Elizabeth established a routine. Once a week, she set off on the bus from the village to Preston and then to Liverpool and then to Heswall. It took her until the early afternoon. She was allowed half an hour with Ruth and she spent the rest of the day getting home. Week after week, year after year, she kept it up, determined that her little girl wouldn't forget who her mother was.

In the end, Ruth did come home. She had deep scars from the abscesses that had been drained and permanent damage to one hip, which would need major surgery later in her life, but she was alive and she could walk, even if it was with a limp. Elizabeth could only be grateful that she'd refused to accept the first doctor's death sentence.

Elizabeth Edelston was my formidable grandmother and Ruth was my mother. The Covid crisis has often made me reflect on this very significant part of my personal history.

  • In all our gratitude to the NHS, do we remember that, in 1925, when my grandmother saw that first, heartless doctor, there was no NHS? That’s less than a hundred years ago. What progress we have made!
  • I’m having my first dose of the Covid vaccine next week. When I was 13, I was vaccinated against TB. I am hugely grateful for both opportunities – remembering that my mother nearly died from TB and that it left her disabled for the rest of her life. In 2019, the WHO reports that 1.4 million people died from TB worldwide. It’s still a massive problem but here in the UK, we are mostly well protected and treated if we contract it.
  • We really struggle with the idea that our loved ones cannot be visited when they are hospitalised with Covid and understandably so. But it’s not that long ago, that parents were in the position that my grandmother was in – scarcely able to visit their sick children at all. I am so glad that I live in a country where, in normal circumstances, visitors are welcomed into hospitals and it’s relatively easy for most of us to get to them.
  • Next week, pupils will be able to get back to seeing their friends in person. I am sure that, on the whole, they will be excited and happy at the prospect. I am so glad that they have been able to keep their friendships going via social media and online games, even though we know that both can present their own problems! I think of all those sick children and teenagers, bundled off to sanatoriums, wrenched away from their homes and families, and the isolation they must have felt, and I can only think how lucky we are that our young people have the wonderful resources that they have.

I write a lot about being grateful in this blog.
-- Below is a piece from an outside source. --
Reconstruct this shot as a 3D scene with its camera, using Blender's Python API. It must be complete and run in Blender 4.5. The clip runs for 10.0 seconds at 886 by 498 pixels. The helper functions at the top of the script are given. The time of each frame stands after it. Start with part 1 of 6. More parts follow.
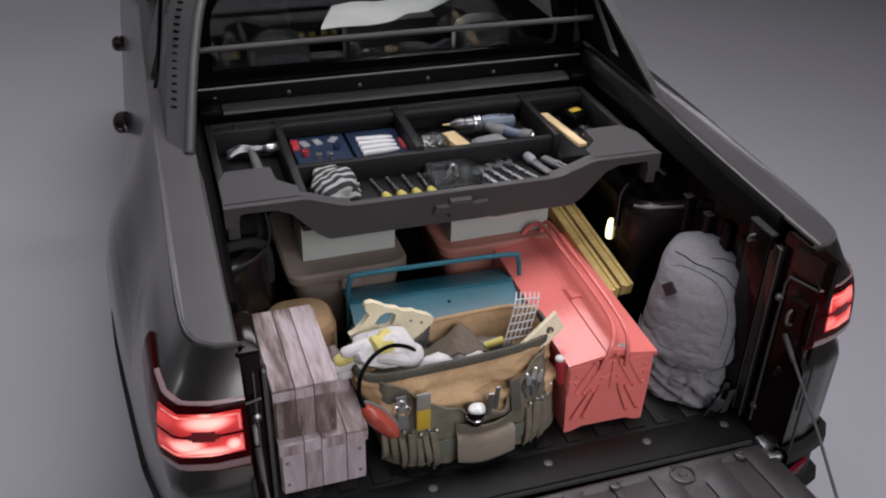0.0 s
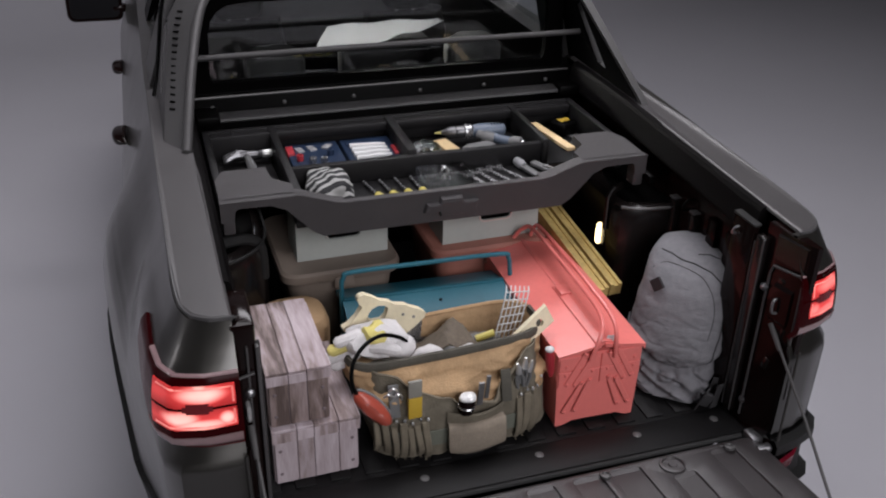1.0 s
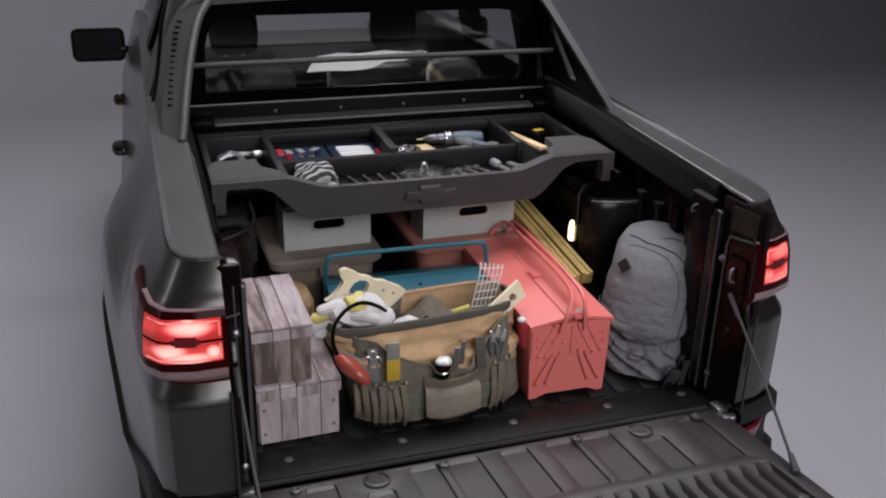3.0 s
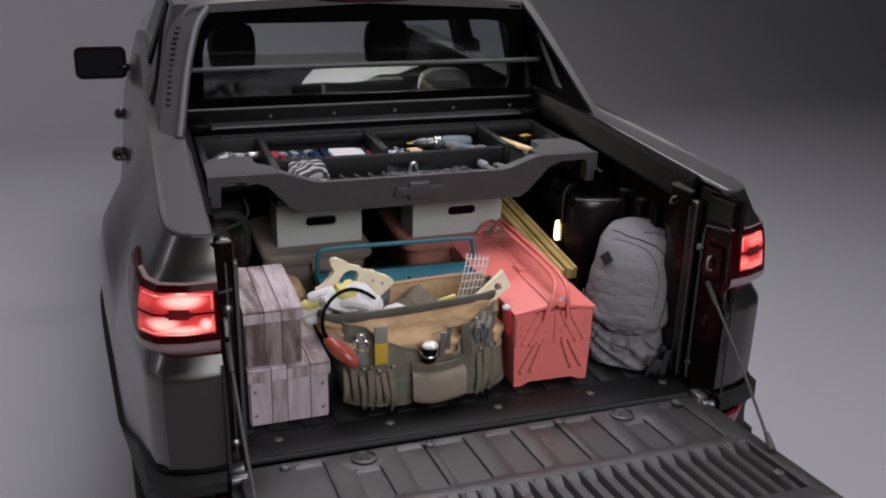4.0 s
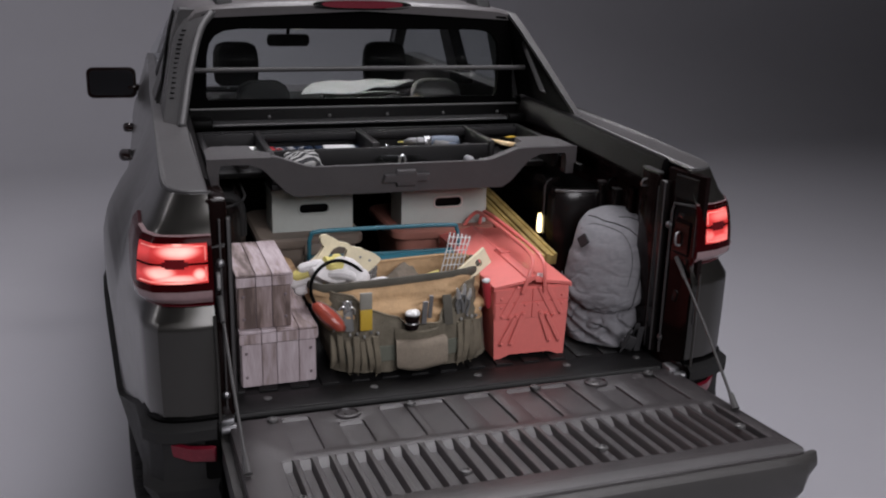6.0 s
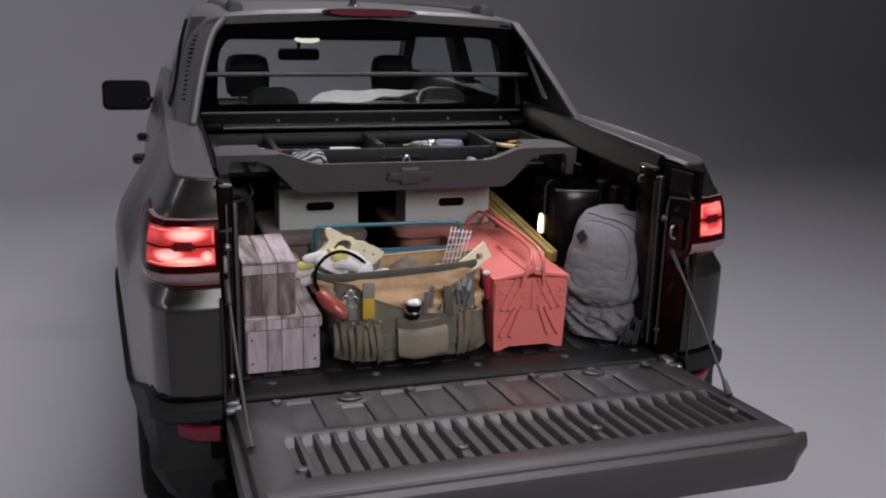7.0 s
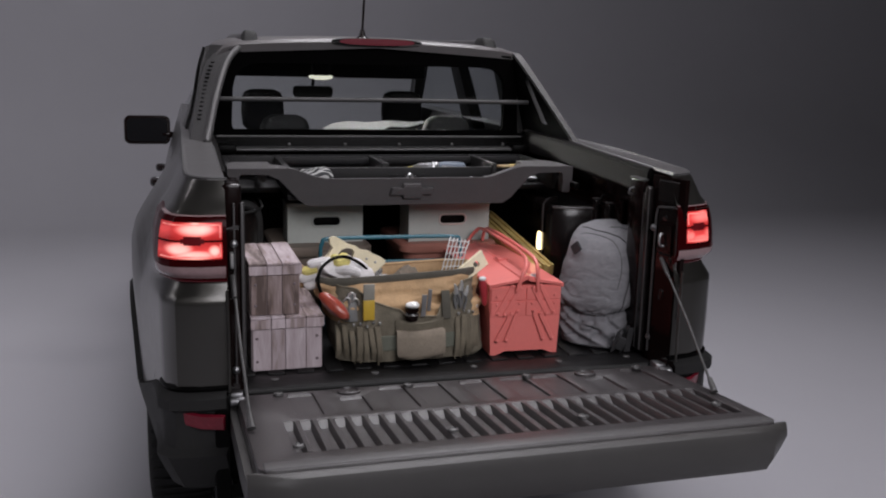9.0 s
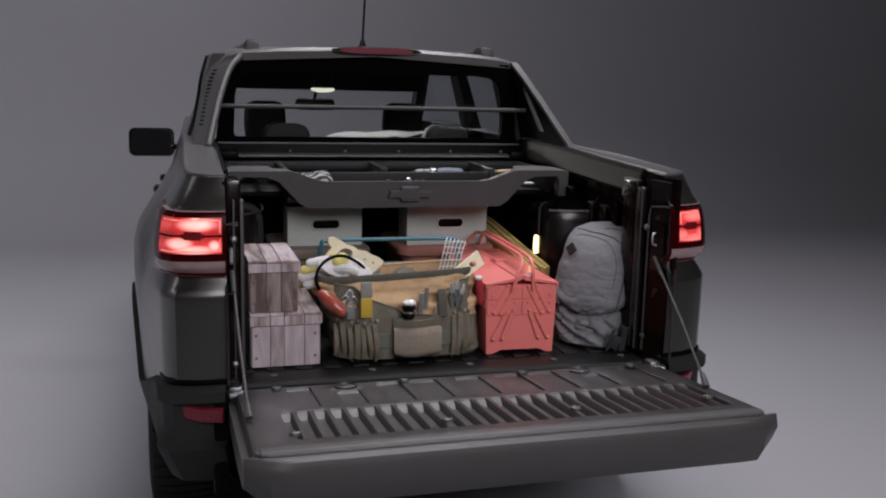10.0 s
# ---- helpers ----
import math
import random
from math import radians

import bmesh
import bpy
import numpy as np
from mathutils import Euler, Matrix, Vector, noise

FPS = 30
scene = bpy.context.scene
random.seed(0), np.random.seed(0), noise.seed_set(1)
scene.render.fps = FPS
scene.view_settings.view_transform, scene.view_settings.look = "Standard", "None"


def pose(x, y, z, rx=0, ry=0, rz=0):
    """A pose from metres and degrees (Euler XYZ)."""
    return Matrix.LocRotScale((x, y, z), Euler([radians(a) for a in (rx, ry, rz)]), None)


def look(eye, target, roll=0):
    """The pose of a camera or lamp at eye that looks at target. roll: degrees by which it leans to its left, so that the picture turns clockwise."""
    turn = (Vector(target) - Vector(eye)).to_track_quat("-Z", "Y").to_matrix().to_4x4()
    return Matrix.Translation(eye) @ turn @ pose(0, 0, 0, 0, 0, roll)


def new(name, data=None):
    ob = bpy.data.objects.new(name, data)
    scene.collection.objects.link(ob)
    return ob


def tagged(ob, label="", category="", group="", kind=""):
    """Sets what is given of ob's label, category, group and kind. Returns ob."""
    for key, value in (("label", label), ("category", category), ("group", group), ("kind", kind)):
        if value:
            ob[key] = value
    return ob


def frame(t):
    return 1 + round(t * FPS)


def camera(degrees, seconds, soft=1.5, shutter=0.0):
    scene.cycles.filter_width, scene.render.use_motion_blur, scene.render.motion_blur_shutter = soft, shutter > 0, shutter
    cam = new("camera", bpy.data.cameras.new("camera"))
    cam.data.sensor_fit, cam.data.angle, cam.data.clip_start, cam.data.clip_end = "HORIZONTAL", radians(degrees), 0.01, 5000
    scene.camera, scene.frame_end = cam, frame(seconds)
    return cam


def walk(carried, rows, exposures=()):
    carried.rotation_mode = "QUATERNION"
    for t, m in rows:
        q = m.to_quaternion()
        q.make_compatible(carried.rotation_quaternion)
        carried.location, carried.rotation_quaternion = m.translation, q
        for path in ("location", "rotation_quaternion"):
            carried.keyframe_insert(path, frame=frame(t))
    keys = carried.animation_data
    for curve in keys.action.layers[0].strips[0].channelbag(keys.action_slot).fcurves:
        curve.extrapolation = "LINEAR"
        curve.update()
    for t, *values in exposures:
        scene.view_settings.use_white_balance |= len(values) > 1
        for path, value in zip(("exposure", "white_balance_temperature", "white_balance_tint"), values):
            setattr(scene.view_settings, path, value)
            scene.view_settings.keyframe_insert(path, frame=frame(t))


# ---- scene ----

You might be bored with me banging on about it! But I genuinely believe that ‘an attitude of gratitude’ can be as helpful a ‘shot in the arm’ mentally, as the vaccine is physically.

I’m reading an excellent book at the moment called ‘Walking – one step at a time’ by the explorer, Erling Kagge. In it he writes:

'I began to believe that the world is not as it appears; the world is as you are.'

I hope that, how I am and how I will remain, is extremely grateful.